And one for the road…Espresso Macarons

I know it’s October but I’ve got one more for you.

The theme of this run of macaron recipes seems to have been “stuff you can add to the shells without totally messing up their fickle, fickle structure.”  Maybe I should have started with this recipe because really, it’s a no brainer: espresso powder.  I was so lazy I didn’t even use the instant variety.  Nope, I just took a knife to a Nespresso pod (I do the same thing for my favorite brownie recipe) and the rich bitter results went straight into the batter.

A million years ago I worked as a cocktail waitress at Lawry’s the Prime Rib in Beverly Hills.  I’ve talked about this right?  Anyhow, when we made espresso we’d serve it with a lemon twist.  As a nod to the citrus brightness that plays so well with the espresso’s bitterness I added a drop or two of orange oil to the chocolate ganache filling.

Happy October!

Espresso Macarons with Bittersweet Chocolate and Orange Ganache

for the shells


  • 60g almond flour
  • 100g confectioner’s sugar
  • 1 1/2 tsp ground espresso
  • 50 g egg whites
  • 20 g granulated sugar


  1. Preheat oven to 315 degrees.  Line two baking sheets with parchment.  I like to draw the circles with Sharpie on a couple of pieces of parchment as a stencil.
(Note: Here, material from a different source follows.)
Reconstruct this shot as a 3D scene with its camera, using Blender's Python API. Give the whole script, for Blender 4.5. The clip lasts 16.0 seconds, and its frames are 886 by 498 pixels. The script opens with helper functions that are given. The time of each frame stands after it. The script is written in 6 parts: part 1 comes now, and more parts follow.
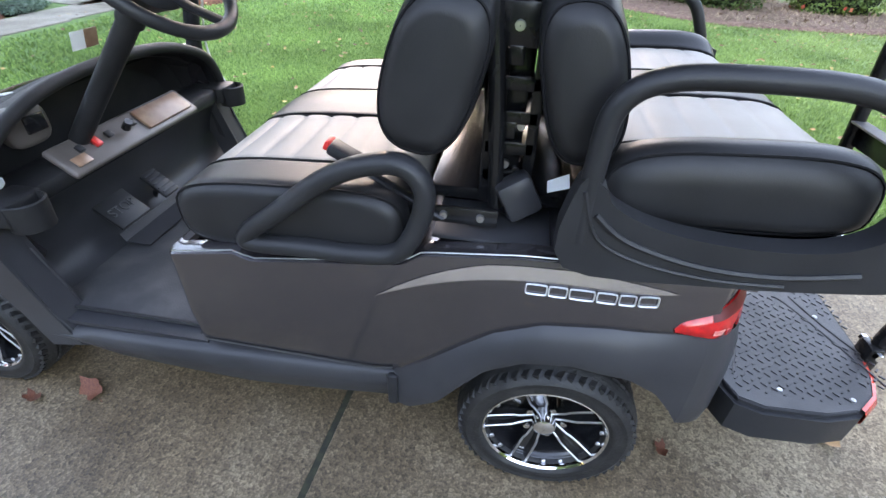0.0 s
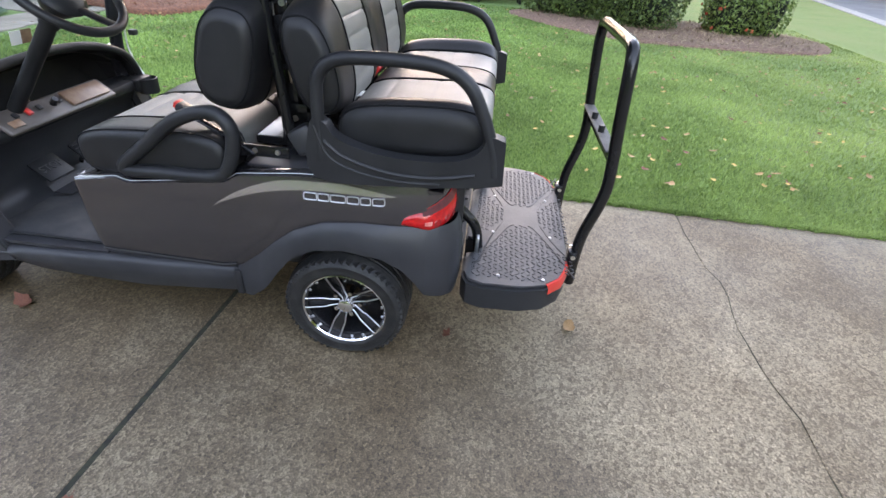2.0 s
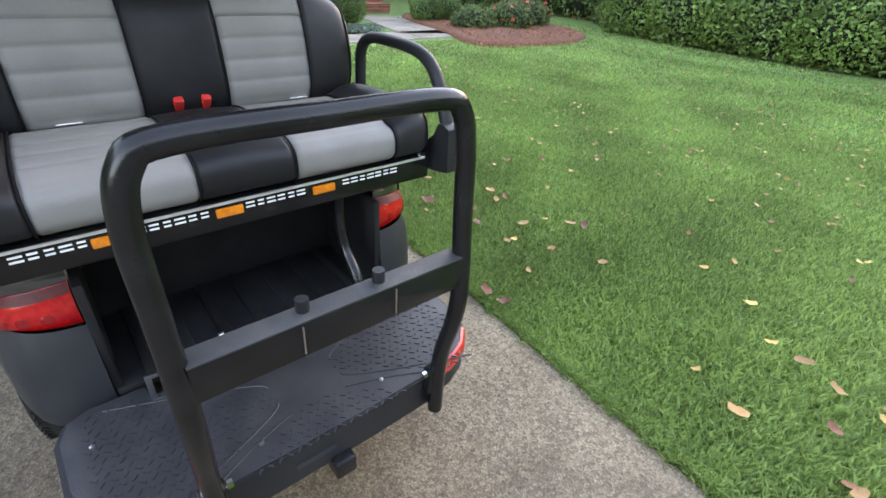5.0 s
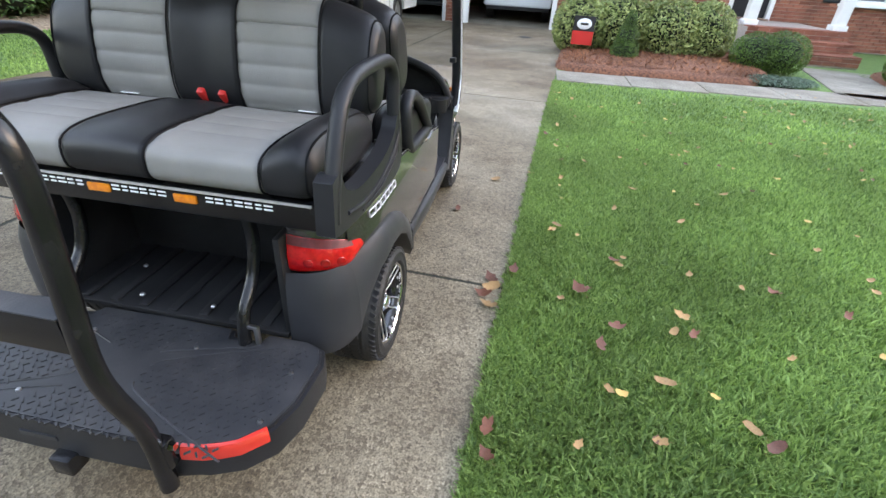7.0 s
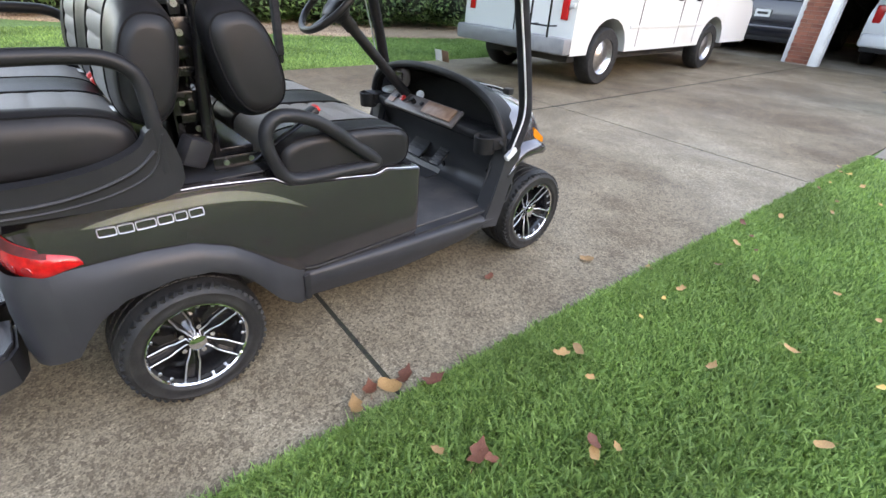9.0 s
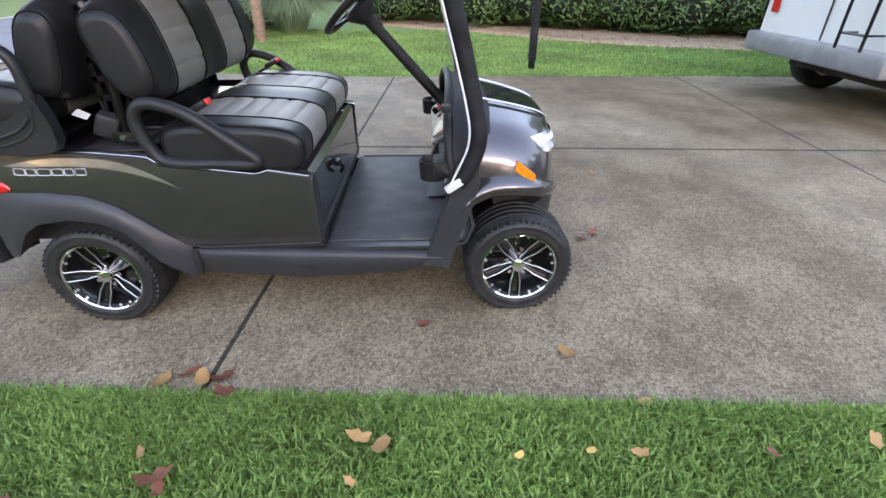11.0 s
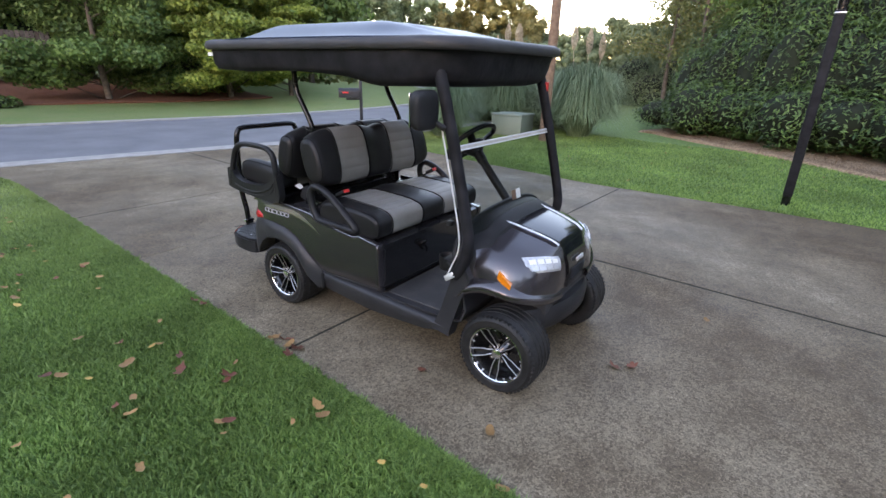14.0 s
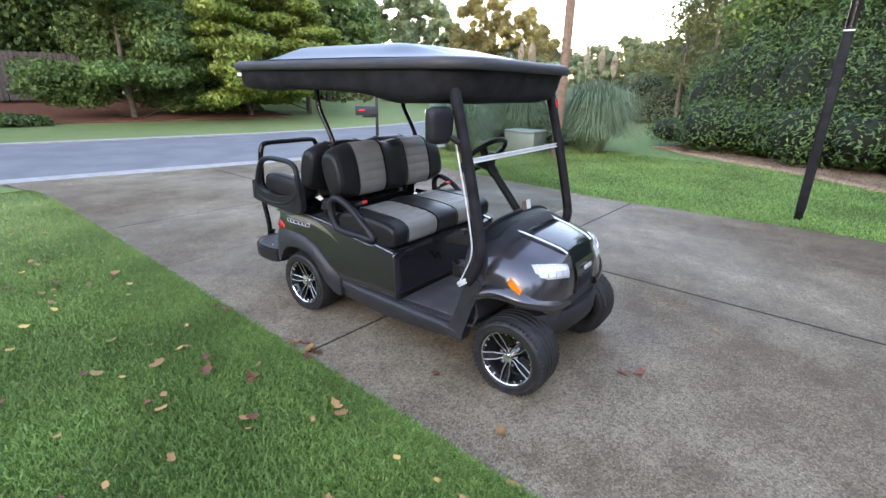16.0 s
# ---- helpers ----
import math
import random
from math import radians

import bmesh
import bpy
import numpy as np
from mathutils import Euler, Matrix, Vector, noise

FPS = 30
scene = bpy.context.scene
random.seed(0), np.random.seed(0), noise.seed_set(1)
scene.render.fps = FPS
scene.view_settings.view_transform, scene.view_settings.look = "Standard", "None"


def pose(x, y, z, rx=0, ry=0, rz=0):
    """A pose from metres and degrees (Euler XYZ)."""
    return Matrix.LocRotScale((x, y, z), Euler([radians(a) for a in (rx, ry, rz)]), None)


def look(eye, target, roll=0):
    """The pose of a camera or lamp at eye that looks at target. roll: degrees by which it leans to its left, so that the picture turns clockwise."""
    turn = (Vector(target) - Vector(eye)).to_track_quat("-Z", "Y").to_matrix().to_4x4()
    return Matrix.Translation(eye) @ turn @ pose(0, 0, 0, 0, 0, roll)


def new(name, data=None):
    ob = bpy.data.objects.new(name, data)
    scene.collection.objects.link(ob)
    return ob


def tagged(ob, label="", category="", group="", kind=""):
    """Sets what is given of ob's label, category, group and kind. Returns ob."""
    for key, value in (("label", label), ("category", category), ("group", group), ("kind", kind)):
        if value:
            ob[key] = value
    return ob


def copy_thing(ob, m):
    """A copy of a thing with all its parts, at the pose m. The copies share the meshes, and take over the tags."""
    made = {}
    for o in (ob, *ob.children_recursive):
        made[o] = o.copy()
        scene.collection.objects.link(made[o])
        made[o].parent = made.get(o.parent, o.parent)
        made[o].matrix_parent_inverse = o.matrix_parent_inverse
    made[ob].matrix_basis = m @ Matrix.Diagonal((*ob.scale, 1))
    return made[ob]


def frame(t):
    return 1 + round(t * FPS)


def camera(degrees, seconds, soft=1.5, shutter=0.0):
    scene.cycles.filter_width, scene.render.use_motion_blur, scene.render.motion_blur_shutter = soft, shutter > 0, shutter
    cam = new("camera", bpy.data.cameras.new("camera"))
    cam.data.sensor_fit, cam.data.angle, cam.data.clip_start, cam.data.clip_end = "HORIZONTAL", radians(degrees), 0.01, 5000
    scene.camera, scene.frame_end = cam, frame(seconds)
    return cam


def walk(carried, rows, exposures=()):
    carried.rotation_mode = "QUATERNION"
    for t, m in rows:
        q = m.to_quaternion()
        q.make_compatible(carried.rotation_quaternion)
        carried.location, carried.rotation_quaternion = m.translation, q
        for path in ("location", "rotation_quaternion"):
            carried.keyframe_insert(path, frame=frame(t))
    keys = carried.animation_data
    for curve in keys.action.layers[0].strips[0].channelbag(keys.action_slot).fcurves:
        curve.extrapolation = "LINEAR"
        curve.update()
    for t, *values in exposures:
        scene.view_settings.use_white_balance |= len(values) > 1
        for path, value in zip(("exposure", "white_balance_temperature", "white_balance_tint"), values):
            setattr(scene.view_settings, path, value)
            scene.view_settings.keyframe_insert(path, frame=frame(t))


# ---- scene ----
cam = camera(86.4, 16.0)

PATH = [
    (0, (0.183, 1.256, 1.245), (0.411, -0.356, 0.084), 2.2),
    (0.5, (0.094, 1.436, 1.295), (0.288, -0.209, 0.175), 2.7),
    (1, (0.038, 1.668, 1.319), (0.175, 0.015, 0.202), 3.3),
    (1.5, (-0.17, 1.772, 1.356), (-0.042, 0.123, 0.232), 4.2),
    (2, (-0.42, 1.776, 1.349), (-0.291, 0.119, 0.235), 3.9),
    (2.5, (-0.616, 1.584, 1.325), (-0.456, -0.086, 0.235), 3.5),
    (3, (-0.792, 1.373, 1.318), (-0.44, -0.278, 0.245), 3.9),
    (3.5, (-1.013, 1.16, 1.327), (-0.443, -0.418, 0.238), 4.5),
    (4, (-1.18, 0.869, 1.307), (-0.437, -0.634, 0.217), 4.7),
    (4.5, (-1.391, 0.555, 1.296), (-0.363, -0.801, 0.245), 4.7),
    (4.7, (-1.458, 0.45, 1.31), (-0.331, -0.826, 0.26), 4.7),
    (6.8, (-1.403, -0.88, 1.315), (0.301, -0.769, 0.274), 3.4),
    (7, (-1.334, -1.003, 1.298), (0.357, -0.738, 0.265), 3.5),
    (7.5, (-1.14, -1.283, 1.31), (0.472, -0.703, 0.278), 4.1),
    (8, (-0.826, -1.509, 1.297), (0.706, -0.719, 0.283), 4.3),
    (8.5, (-0.529, -1.77, 1.282), (0.837, -0.728, 0.258), 3.8),
    (9, (-0.172, -1.933, 1.269), (0.985, -0.653, 0.256), 3.6),
    (9.2, (-0.013, -1.959, 1.269), (1.017, -0.583, 0.247), 3.2),
    (11.3, (1.526, -2.188, 1.248), (1.386, -0.473, 0.228), 1.1),
    (11.5, (1.654, -2.126, 1.234), (1.383, -0.43, 0.209), 2.1),
    (12, (1.909, -2.053, 1.296), (1.319, -0.423, 0.299), 1.4),
    (12.5, (2.139, -2.103, 1.373), (1.365, -0.541, 0.393), 1.3),
    (13, (2.272, -2.264, 1.44), (1.398, -0.699, 0.553), 1.8),
    (13.5, (2.471, -2.364, 1.513), (1.445, -0.832, 0.737), 2.2),
    (14, (2.624, -2.404, 1.564), (1.547, -0.878, 0.849), 1.4),
    (14.5, (2.656, -2.492, 1.59), (1.584, -0.939, 0.927), 1.2),
    (15, (2.653, -2.6, 1.575), (1.586, -1.05, 0.896), 0.6),
    (15.5, (2.658, -2.624, 1.573), (1.587, -1.075, 0.9), 0.4),
    (16, (2.699, -2.51, 1.564), (1.562, -0.999, 0.912), 1.1),
]
walk(cam, [(t, look(eye, target, roll)) for t, eye, target, roll in PATH], exposures=[(0.0, 4.35, 7900, 28), (1.5, 4.05, 8300, 30), (4.7, 3.95, 8500, 28), (7.0, 3.95, 8500, 26), (9.2, 3.9, 8300, 28), (11.5, 3.70, 7900, 30), (13.0, 3.60, 7900, 30), (14.0, 3.05, 7700, 30), (15.0, 3.40, 7500, 28), (16.0, 3.52, 7500, 28)])

# ---- world, sun ----
world = bpy.data.worlds.new("sky")
scene.world = world
world.use_nodes = True
wn = world.node_tree
wn.nodes.clear()
sky = wn.nodes.new("ShaderNodeTexSky")
sky.sky_type, sky.sun_disc = "NISHITA", False
SUN_EL, SUN_AZ = 10.0, -78.0   # degrees; azimuth counted from +x towards +y
sky.sun_elevation = radians(SUN_EL)
sky.sun_rotation = radians(90 - SUN_AZ)
sky.air_density, sky.dust_density, sky.ozone_density = 1.0, 0.3, 1.0
bg = wn.nodes.new("ShaderNodeBackground")
bg.inputs["Strength"].default_value = 0.15
wo = wn.nodes.new("ShaderNodeOutputWorld")
wn.links.new(sky.outputs[0], bg.inputs["Color"])
wn.links.new(bg.outputs[0], wo.inputs["Surface"])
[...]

In order to use them multiple times I lay another piece of parchment over the top.
  2. Weigh and measure out all of your ingredients.  When I’m making multiple batches I actually weigh out the almond flour, sugar and any other dry ingredients into separate zip-lock baggies and label them.
  3. In a food processor fitted with a blade, pulse together almond meal, espresso powder and confectioner’s sugar.  Give it a few pulses then sift into a medium bowl.  Set aside.
  4. In a standing mixer fitted with the whisk attachment (or an electric hand mixer), add the egg whites.  Beat on medium low until frothy.
  5. Increase the speed and slowly add the granulated sugar and pinch of salt.
  6. Beat eggs until they form soft peaks.
  7. Working in three batches, add first portion of almond meal mixture to the egg-whites.  Gently fold until just combined.  Repeat with the additional two portions of meal folding to combine while using as few folds as possible.
  8. To test if the batter is ready to pipe, scoop about 1/4 tsp onto a flat surface.  The batter should act like lava and spread enough to lose its peak but not its shape.  I usually do this test several times starting at the point where everything is just combined.  If you under-mix the batter you can always give it a few more folds.  However, you are out of luck if you over mix.  So, err on the side of multiple tests.
  9. When the batter is ready, pour it into your piping bag.  To be honest, I don’t bother with a tip, I just snip the bag about an inch or so from the tip.
  10. Pipe your shells onto the parchment-lined baking sheets.
  11. Allow to sit for 10-60 minutes or until the shells appear dry.  I have found this process is heavily dependent on the weather.  The more moisture in the air, the longer they need to sit.
  12. Working with one sheet at a time, bake for about 20 minutes.  To test, gently grab one corner of the parchment and attempt to peel it from the shell.  A clean peel means the shells are done.  If they are sticky, back in the oven for another 5 minutes and test again.
  13. Let the shells cool but once cool, carefully remove from the parchment.  I have found that you don’t want to let the cooled shells sit on the parchment.

for the ganache


  • 1 C heavy cream
  • 1/4 lb chopped bittersweet chocolate
  • 1 TBS butter
  • pinch of salt
  • 1-2 drops orange oil



  1. In a small saucepan gently warm the cream until little bubbles form along the perimeter.  Remove from heavy.
  2. Add in chopped chocolate swirling the pan so that all the chocolate is covered.  Let rest for 2-5 minutes.
  3. Gently whisk chocolate and cream to combine.  Add-in butter, salt and oil. Whisk until smooth and silky.
  4. Pour into a heat-proof container, cover and allow to set in fridge.